* **EXERCISE BRIEF**: For the data below, work out how many lines include the string "name" and report only the number.

* **MATERIAL**:
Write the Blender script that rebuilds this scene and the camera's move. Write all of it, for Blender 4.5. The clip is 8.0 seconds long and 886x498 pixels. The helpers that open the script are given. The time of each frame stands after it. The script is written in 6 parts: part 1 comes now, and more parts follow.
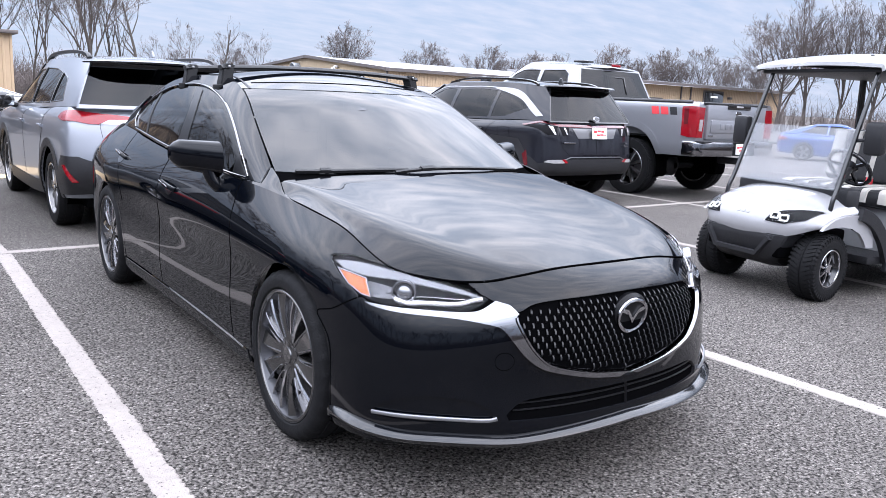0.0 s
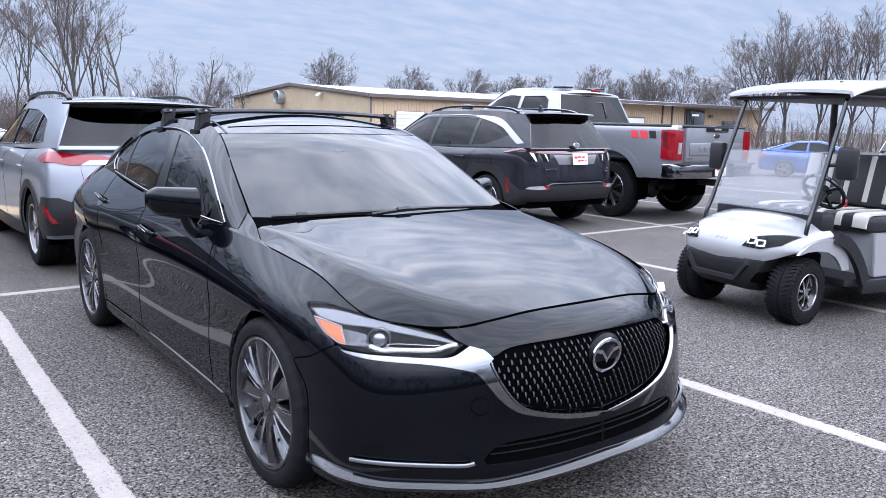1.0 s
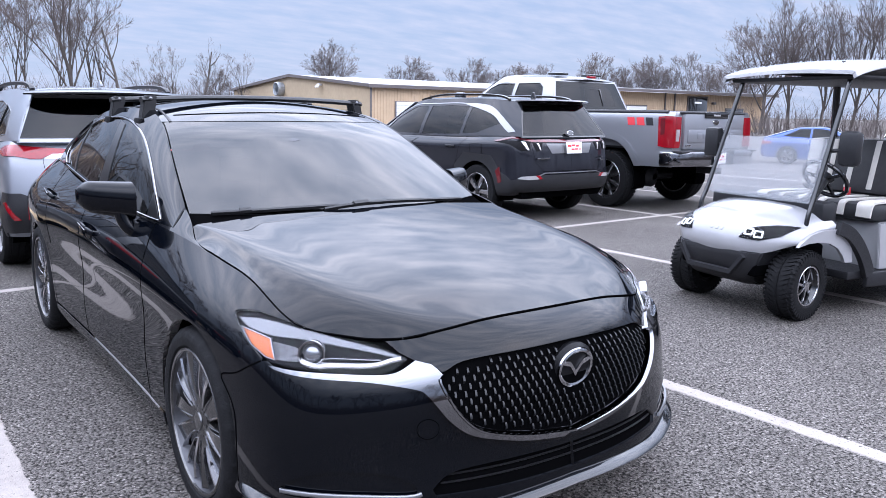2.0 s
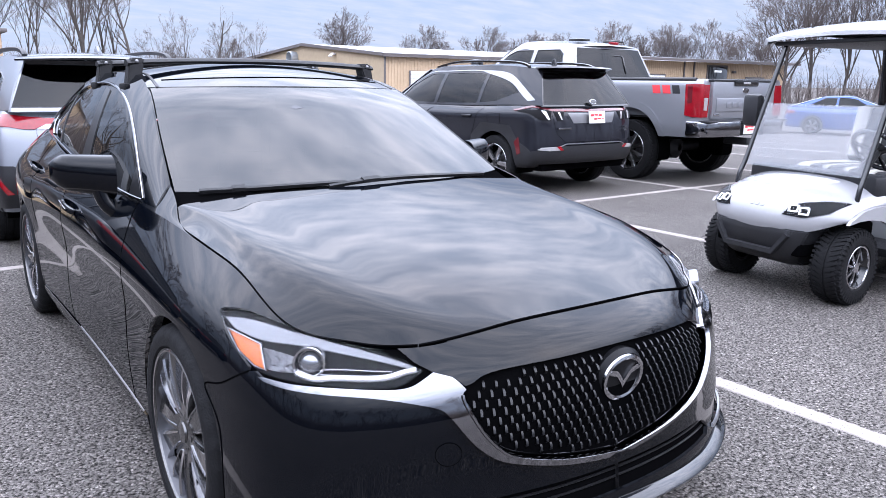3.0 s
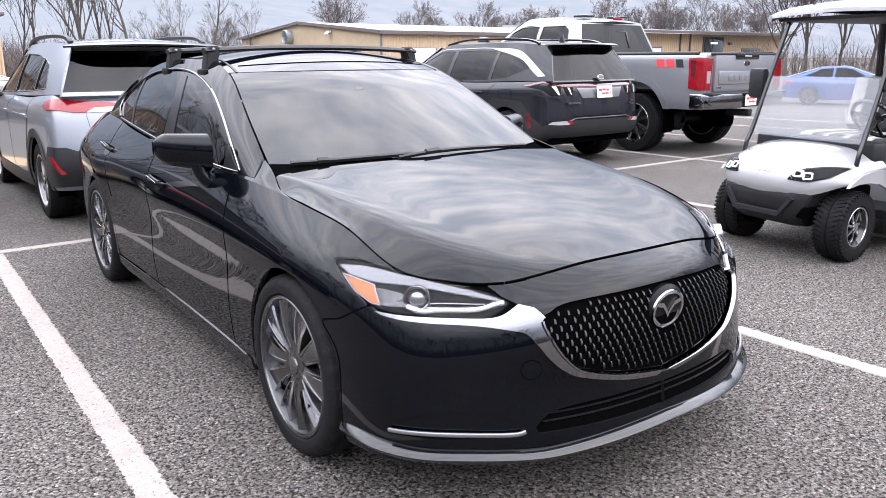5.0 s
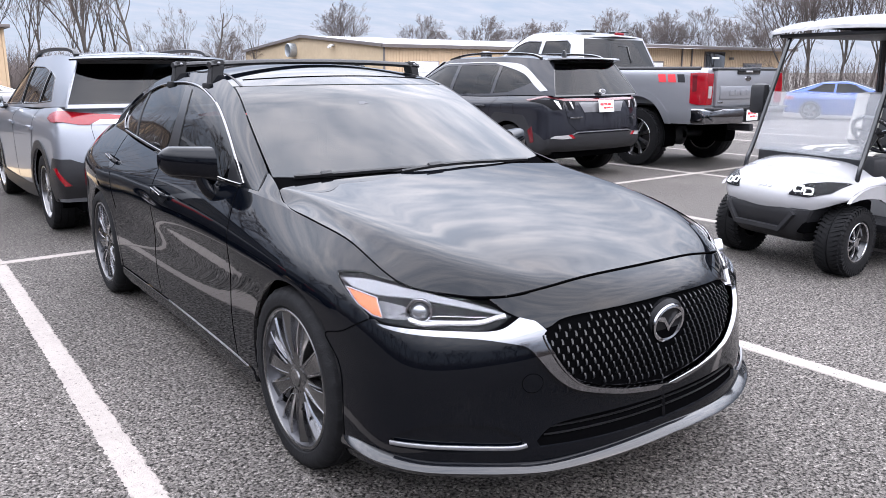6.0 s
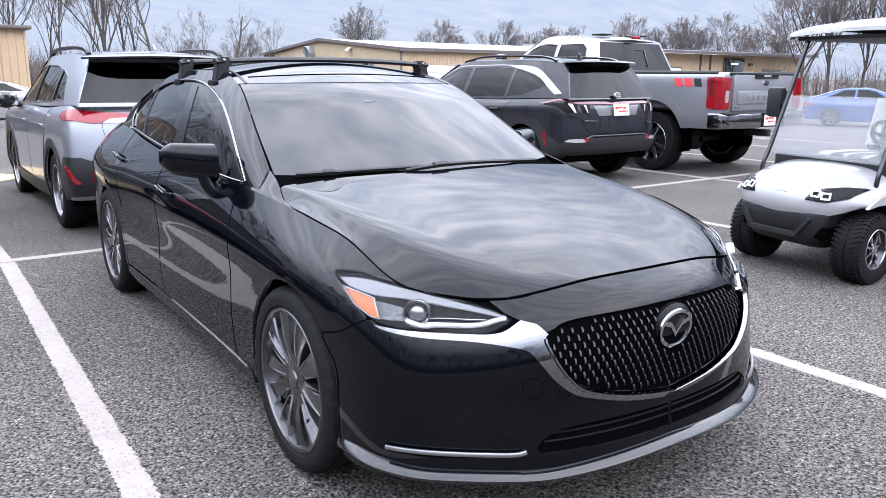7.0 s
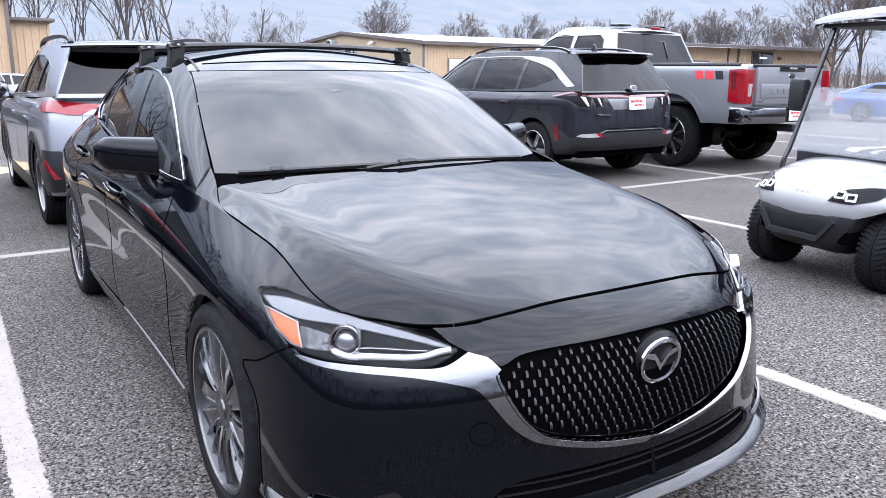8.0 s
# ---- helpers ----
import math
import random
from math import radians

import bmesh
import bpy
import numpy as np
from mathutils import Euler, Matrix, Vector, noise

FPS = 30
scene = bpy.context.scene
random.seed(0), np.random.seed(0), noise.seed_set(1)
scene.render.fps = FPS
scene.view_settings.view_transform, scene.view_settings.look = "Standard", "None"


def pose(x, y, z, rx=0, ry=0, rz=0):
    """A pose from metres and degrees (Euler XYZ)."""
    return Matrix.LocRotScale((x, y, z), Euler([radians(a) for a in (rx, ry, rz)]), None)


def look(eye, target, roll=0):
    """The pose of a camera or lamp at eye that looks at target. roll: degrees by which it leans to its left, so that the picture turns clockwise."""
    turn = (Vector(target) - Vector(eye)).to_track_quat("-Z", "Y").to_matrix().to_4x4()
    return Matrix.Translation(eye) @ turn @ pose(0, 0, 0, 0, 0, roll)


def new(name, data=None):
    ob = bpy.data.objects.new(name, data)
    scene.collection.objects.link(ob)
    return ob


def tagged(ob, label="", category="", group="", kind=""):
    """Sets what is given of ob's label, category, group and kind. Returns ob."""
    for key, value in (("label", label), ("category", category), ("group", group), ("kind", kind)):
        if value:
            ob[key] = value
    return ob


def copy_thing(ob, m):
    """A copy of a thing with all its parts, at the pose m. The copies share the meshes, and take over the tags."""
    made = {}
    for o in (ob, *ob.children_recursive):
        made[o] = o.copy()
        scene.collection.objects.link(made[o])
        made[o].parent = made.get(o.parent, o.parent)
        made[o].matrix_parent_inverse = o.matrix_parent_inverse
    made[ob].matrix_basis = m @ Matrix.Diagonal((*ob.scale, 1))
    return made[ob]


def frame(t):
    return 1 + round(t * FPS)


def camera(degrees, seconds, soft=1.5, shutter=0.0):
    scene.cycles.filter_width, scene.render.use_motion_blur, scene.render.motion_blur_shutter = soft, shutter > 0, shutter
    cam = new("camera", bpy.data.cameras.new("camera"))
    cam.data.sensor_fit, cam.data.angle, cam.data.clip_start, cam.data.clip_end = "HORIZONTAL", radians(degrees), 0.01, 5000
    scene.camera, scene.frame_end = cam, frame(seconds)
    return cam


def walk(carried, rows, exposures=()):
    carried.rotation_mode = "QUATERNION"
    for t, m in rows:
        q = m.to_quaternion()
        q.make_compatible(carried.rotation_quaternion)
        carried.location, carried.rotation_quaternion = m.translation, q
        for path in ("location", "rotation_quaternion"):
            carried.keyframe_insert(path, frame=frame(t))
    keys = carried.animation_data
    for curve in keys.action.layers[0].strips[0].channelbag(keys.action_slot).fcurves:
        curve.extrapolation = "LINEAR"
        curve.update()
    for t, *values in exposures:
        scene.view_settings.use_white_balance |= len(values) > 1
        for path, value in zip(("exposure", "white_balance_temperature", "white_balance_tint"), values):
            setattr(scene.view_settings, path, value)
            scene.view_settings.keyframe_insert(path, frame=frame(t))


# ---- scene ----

* **RESPONSE TO THIS EXERCISE**: 2